Cependant, il convient de distinguer l’irresponsabilité et l’inviolabilité. La première protège les parlementaires pour les actes accomplis dans le cadre de leurs fonctions (opinions, votes, interventions en séance), tandis que la seconde interdit de poursuivre un parlementaire pour des infractions commises en dehors de ses fonctions sans autorisation préalable. Toutefois, en cas de flagrant délit, l’inviolabilité ne s’applique pas. Dans ce cas, le parlementaire peut être arrêté immédiatement, mais l’Assemblée nationale doit en être informée rapidement.

Le défi réside dans la nécessité de renforcer la confiance des citoyens envers les institutions. Une levée d’immunité doit être perçue comme un acte visant à garantir l’égalité devant la loi et non comme une manœuvre politique. Cela exige une justice indépendante, un cadre légal solide et l’engagement des parlementaires à privilégier l’intérêt général au détriment de leurs intérêts personnels ou partisans.

Quelle est la procédure ?

Après la saisine du ministre de la Justice, le bureau de l’Assemblée nationale se réunit pour examiner la demande. Une commission ad hoc est ensuite mise en place pour étudier la demande, comme prévu ce mercredi, suivie d’une séance plénière le vendredi pour statuer sur la levée de l’immunité parlementaire de Farba Ngom.

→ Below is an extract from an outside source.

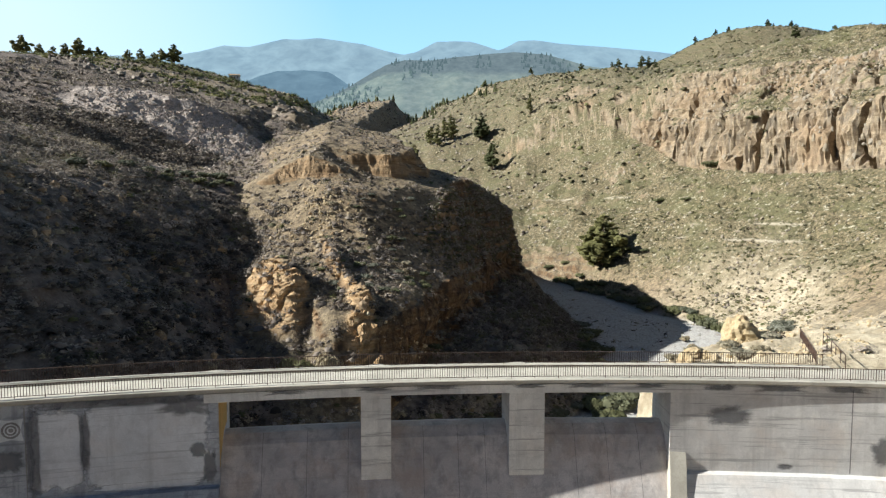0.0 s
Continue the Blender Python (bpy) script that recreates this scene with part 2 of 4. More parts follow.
def foliage(name, *tones, grain=5.0, glow=0.3):
    """Leaves whose colour follows the plant's own tone."""
    m, t, b = nodes_of(name, 0.75)
    a = t.nodes.new("ShaderNodeAttribute")
    a.attribute_name = "tone"
    geo = t.nodes.new("ShaderNodeNewGeometry")
    col = ramp(t, a.outputs["Fac"], *[(i / (len(tones) - 1), c) for i, c in enumerate(tones)])
    col = mix(t, ramp(t, geo.outputs["Random Per Island"], (0.0, (0.4, 0.4, 0.4)), (0.8, (0, 0, 0))), col, tuple(0.6 * c for c in tones[0]))
    fine = noise_tex(t, coords(t), grain, 4, 0.7)
    col = mix(t, ramp(t, fine, (0.34, (0.4, 0.4, 0.4)), (0.48, (0, 0, 0))), col, tuple(0.7 * c for c in tones[0]))
    t.links.new(col, b.inputs["Base Color"])
    through_leaf = t.nodes.new("ShaderNodeBsdfTranslucent")
    t.links.new(col, through_leaf.inputs["Color"])
    both = t.nodes.new("ShaderNodeMixShader")
    both.inputs[0].default_value = glow
    t.links.new(b.outputs[0], both.inputs[1])
    t.links.new(through_leaf.outputs[0], both.inputs[2])
    t.links.new(both.outputs[0], t.nodes["Material Output"].inputs["Surface"])
    return m


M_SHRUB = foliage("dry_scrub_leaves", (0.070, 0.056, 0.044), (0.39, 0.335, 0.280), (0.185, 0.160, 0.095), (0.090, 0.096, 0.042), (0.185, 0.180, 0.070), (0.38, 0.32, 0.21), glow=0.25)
M_PINE = foliage("pine_needles", (0.060, 0.072, 0.034), (0.110, 0.122, 0.048), (0.165, 0.165, 0.066), (0.26, 0.245, 0.095), glow=0.42)
M_BUSH = foliage("bush_leaves", (0.085, 0.090, 0.045), (0.170, 0.172, 0.080), (0.135, 0.142, 0.098), (0.240, 0.240, 0.195), (0.42, 0.345, 0.220))


def bark():
    m, t, b = nodes_of("pine_bark", 0.9)
    n = noise_tex(t, scaled(t, coords(t), 4, 4, 0.8), 1.0, 5)
    t.links.new(ramp(t, n, (0.35, (0.06, 0.04, 0.028)), (0.65, (0.17, 0.115, 0.08))), b.inputs["Base Color"])
    return m


M_BARK = bark()


def stone(name, a, c, d):
    m, t, b = nodes_of(name, 0.92)
    vec = coords(t)
    big, small = noise_tex(t, vec, 0.6, 5), noise_tex(t, vec, 5, 6, 0.7)
    isl = t.nodes.new("ShaderNodeNewGeometry").outputs["Random Per Island"]
    col = mix(t, ramp(t, big, (0.38, (0, 0, 0)), (0.62, (1, 1, 1))), a, c)
    col = mix(t, ramp(t, isl, (0.3, (0, 0, 0)), (1.0, (0.7, 0.7, 0.7))), col, d)
    col = mix(t, ramp(t, small, (0.32, (0.6, 0.6, 0.6)), (0.5, (0, 0, 0))), col, tuple(0.5 * v for v in a))
    t.links.new(col, b.inputs["Base Color"])
    bump(t, b, small, 0.6, 0.15)
    return m


M_STONE = stone("ochre_tuff_stone", (0.24, 0.155, 0.082), (0.37, 0.27, 0.160), (0.33, 0.265, 0.185))
M_CLIFF = stone("grey_tan_cliff_rock", (0.20, 0.165, 0.115), (0.31, 0.262, 0.188), (0.28, 0.250, 0.205))
M_PALE_STONE = stone("pale_yellow_tuff", (0.36, 0.275, 0.155), (0.47, 0.38, 0.235), (0.42, 0.35, 0.24))
M_SCREE = stone("grey_brown_rubble", (0.26, 0.215, 0.175), (0.44, 0.37, 0.31), (0.54, 0.47, 0.40))
M_COBBLE = stone("grey_stream_cobbles", (0.25, 0.24, 0.225), (0.37, 0.355, 0.33), (0.46, 0.44, 0.40))


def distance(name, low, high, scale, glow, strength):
    """Far ranges as a plain backdrop: their blue haze is put in as emission."""
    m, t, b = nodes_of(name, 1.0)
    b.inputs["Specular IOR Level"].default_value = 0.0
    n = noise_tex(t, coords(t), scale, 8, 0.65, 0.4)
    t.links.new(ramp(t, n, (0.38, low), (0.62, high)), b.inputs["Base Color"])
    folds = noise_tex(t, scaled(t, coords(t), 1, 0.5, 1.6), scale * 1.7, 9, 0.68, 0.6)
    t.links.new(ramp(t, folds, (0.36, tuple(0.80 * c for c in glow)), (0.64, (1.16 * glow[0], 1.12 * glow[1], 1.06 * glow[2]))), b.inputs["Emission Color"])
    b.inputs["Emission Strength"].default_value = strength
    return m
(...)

La levée de l’immunité parlementaire est encadrée par des règles précises, prévues par les textes législatifs et réglementaires. Une fois la demande formulée par le ministère de la Justice et transmise au président de l’Assemblée nationale, la commission ad hoc auditionne le parlementaire concerné et analyse les éléments fournis par l’autorité judiciaire. Enfin, le rapport de la commission est soumis à un vote en plénière. Une majorité simple des députés présents est nécessaire pour lever l’immunité.

Les articles 51 et 52 de la Constitution illustrent l’équilibre recherché entre la protection des prérogatives parlementaires et la préservation du principe de justice. Cependant, leur application suscite parfois des controverses, notamment lorsqu’elle semble influencée par des considérations politiques. Ces articles rappellent l’importance d’une séparation rigoureuse des pouvoirs pour renforcer la crédibilité des institutions démocratiques et prévenir tout abus ou instrumentalisation des procédures légales.

Un outil pour neutraliser des opposants politiques ?

L’immunité parlementaire est souvent perçue au Sénégal comme un moyen pour certains élus d’échapper à la justice. Certains abus sont relevés, notamment pour des faits de corruption, de détournements de fonds publics ou d’autres infractions graves.

De plus, la procédure de levée d’immunité est parfois considérée comme un instrument pour neutraliser des opposants politiques, comme dans les affaires Khalifa Sall et Ousmane Sonko.

Lors des dernières législatives, plusieurs personnalités politiques, dont Farba Ngom, Amadou Ba, Aïssata Tall Sall, Abdou Karim Sall, Macky Sall et Cheikh Oumar Hanne, qui ont occupé de hautes fonctions dans l’organigramme de l’État, ont manifesté leur intérêt pour des postes de députés à l’Assemblée nationale. Une partie de l’opinion publique, notamment leurs adversaires politiques, y a vu une tentative de se protéger grâce à l’immunité parlementaire.

En réponse à ces accusations, Abdou Mbow (député), Zahra Iyane Thiam (ancienne ministre) et Amadou Ba (ancien Premier ministre) ont défendu leur position, affirmant qu’un ancien ministre pouvait légitimement servir son pays à l’Assemblée nationale. « Avec votre majorité écrasante, vous pouvez lever l’immunité parlementaire de n’importe qui sur commande », avait répliqué une ancienne ministre de l’Économie sociale et solidaire lorsque l’absentéisme de son mentor à l’hémicycle avait été critiqué.